If you aren't looking for love, then that means you aren't looking for it on both the outside and inside (and thus wouldn't be alone and miserable, assuming you literally were not 100% alone from family, friends, and co-workers).

I'm not saying being proactive doesn't work - but there's a very very fine line between being confident and proactive about your relationships with others (while still maintaining that self-worth), and being constantly on the lookout simply because you feel like you need to find "that perfect person" in order to make yourself feel full of worth... which is a lie. A lot of people who are desperate for a partner I feel jump onto dating websites and such blindingly because of them feeling like they need to be in a relationship, instead of looking into themselves first.

It's simply a fact that people who aren't comfortable or confident in their own skin (on average) don't make very good partners. The line "when you don't look for love, love will find you" is directly applicable to this scenario that many people go through because it implies that the person stops relying on others for self-fulfillment. In turn this ironically causes other people to be more attracted to your positive energy, and the time spent being "alone" doesn't feel lonely at all. I don't feel like the phrase applies in your case, as it sounds like you have a pretty sound idea of yourself and what you personally want out of your life.

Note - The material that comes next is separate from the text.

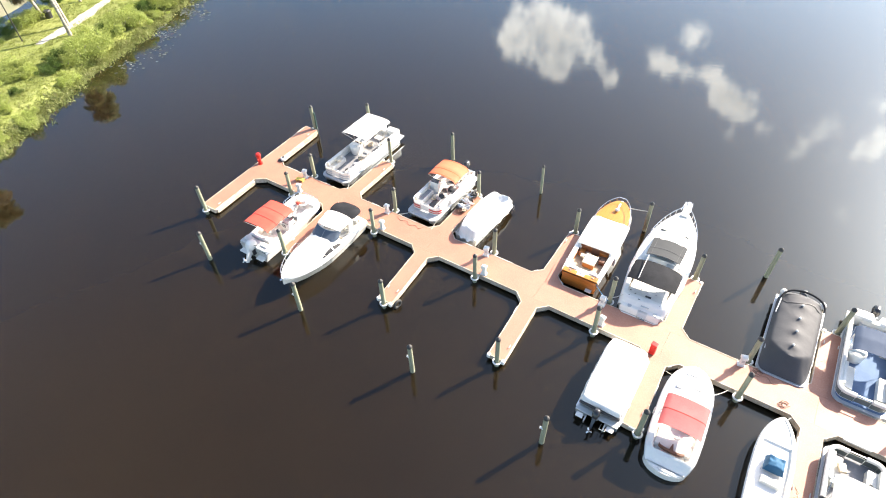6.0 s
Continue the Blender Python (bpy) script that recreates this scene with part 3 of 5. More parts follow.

I do see what you're saying but I was actually alone and happy for a long time, although what I went through may not be applicable because I'm self-employed and LITERALLY isolated myself. but what happened to me was I was alone and happy for a couple years but after that I started seeing all my friends get girlfriends or boyfriends or get married and I started getting extreme feelings of inadequacy and that's when the misery started. I feel like I want romantic love so bad now but since I haven't had it in such a long time I don't even know where to begin. I almost feel like I missed an important part of the learning process in love and relationships.
 
I do see what you're saying but I was actually alone and happy for a long time, although what I went through may not be applicable because I'm self-employed and LITERALLY isolated myself. but what happened to me was I was alone and happy for a couple years but after that I started seeing all my friends get girlfriends or boyfriends or get married and I started getting extreme feelings of inadequacy and that's when the misery started. I feel like I want romantic love so bad now but since I haven't had it in such a long time I don't even know where to begin. I almost feel like I missed an important part of the learning process in love and relationships.

Nah if anything you did what most people need to do to really get a handle on their relationships, which is starting with the self first.

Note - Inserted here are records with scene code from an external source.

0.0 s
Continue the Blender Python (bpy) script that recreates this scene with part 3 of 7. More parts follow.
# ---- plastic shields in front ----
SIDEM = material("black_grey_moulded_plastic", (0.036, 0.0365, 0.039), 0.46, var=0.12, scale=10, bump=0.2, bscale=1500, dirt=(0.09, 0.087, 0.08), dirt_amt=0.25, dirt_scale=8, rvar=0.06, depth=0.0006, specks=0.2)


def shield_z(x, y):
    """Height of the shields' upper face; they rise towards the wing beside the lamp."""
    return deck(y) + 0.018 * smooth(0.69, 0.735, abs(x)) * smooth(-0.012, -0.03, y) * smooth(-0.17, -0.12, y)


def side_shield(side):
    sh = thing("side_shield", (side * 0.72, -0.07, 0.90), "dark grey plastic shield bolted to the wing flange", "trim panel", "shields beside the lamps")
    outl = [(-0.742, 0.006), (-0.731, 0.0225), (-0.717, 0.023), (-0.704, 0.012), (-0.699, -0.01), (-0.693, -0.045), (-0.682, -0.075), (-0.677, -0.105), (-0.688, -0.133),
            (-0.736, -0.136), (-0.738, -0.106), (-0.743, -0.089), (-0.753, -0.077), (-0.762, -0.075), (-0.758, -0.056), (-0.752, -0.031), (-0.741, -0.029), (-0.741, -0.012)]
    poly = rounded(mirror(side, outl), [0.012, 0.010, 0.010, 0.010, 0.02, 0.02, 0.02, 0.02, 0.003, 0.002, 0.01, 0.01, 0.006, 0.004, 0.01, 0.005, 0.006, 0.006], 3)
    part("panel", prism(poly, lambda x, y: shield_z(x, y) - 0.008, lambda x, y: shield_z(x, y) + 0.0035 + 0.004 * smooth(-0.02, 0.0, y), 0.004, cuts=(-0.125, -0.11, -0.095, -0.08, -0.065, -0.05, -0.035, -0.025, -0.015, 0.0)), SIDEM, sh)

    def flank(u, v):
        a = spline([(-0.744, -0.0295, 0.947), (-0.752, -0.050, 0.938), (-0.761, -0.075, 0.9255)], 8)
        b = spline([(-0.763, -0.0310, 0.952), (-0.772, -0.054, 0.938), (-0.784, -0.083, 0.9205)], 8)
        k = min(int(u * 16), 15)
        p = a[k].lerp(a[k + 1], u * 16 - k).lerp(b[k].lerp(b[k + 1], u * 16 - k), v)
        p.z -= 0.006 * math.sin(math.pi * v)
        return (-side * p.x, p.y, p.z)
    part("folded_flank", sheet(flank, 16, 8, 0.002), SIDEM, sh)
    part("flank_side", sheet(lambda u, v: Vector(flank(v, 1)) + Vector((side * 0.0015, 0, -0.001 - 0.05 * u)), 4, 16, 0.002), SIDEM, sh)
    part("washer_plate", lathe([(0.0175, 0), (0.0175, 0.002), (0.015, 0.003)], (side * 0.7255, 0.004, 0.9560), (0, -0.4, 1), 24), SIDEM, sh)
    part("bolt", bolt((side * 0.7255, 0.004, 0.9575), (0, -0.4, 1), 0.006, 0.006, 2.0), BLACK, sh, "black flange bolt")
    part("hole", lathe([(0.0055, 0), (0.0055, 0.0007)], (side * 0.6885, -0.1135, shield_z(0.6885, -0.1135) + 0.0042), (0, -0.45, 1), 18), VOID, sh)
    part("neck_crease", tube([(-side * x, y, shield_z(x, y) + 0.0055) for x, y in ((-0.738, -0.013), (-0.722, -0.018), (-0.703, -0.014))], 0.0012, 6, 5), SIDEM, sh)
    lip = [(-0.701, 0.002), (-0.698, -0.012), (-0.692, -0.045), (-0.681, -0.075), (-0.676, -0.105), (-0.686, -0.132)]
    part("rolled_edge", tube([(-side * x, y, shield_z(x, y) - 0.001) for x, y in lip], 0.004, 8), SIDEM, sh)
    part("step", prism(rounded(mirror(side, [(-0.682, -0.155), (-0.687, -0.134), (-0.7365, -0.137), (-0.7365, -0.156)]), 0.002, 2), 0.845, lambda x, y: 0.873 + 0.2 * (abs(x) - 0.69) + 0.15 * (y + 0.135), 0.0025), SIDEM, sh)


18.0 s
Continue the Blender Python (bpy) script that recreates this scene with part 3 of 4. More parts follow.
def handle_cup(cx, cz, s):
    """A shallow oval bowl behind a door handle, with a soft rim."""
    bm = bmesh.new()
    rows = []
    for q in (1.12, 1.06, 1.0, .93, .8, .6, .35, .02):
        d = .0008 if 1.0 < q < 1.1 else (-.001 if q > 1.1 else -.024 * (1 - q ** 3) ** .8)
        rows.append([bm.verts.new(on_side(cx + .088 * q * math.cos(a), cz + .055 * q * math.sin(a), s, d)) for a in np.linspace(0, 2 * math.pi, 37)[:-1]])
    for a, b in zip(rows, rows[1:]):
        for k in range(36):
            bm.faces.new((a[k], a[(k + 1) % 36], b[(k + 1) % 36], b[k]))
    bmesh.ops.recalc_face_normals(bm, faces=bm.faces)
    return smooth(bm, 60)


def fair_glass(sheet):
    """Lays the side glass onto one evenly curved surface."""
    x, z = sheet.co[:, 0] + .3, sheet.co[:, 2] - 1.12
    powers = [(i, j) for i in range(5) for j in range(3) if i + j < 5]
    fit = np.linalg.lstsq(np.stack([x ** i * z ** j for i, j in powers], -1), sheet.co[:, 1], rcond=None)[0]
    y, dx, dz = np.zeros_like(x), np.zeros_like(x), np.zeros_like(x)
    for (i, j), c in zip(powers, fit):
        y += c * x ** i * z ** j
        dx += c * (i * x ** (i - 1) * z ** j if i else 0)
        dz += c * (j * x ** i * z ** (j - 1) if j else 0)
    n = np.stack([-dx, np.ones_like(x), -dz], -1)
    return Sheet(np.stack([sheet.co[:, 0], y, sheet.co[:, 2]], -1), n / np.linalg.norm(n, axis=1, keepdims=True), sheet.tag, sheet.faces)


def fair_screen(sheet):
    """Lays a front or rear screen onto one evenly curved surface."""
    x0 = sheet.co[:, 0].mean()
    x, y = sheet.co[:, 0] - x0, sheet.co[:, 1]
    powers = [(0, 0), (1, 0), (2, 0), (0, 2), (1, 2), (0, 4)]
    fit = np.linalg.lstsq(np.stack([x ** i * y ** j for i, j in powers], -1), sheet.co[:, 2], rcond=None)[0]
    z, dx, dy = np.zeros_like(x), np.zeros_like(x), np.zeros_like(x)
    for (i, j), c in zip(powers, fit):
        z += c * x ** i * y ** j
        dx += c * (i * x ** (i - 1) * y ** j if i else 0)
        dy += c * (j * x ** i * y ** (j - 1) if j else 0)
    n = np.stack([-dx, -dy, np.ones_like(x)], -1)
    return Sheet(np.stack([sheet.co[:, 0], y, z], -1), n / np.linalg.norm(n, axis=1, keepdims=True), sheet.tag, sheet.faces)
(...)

And the thing is, marriage doesn't mean they've "won" in the relationship sense, especially considering many people get married too young, and theres no such thing as getting married too old. Many people get married when they really shouldn't, when they really don't understand who they are or what they really like in people, etc. One of my friends got married to a guy she met at a drunk party about 6 months before marriage - and she was 20. I wouldn't exactly say they have had the most solid relationship.

When the divorce rate is 50%, then marriage isn't exactly the best thing on earth anymore even for relationship minded individuals. It's not about who "wins the race" when it comes to getting involved with someone, it's about the quality experiences one can get out of a truely fufilling relationship - whether it leads to marriage or not.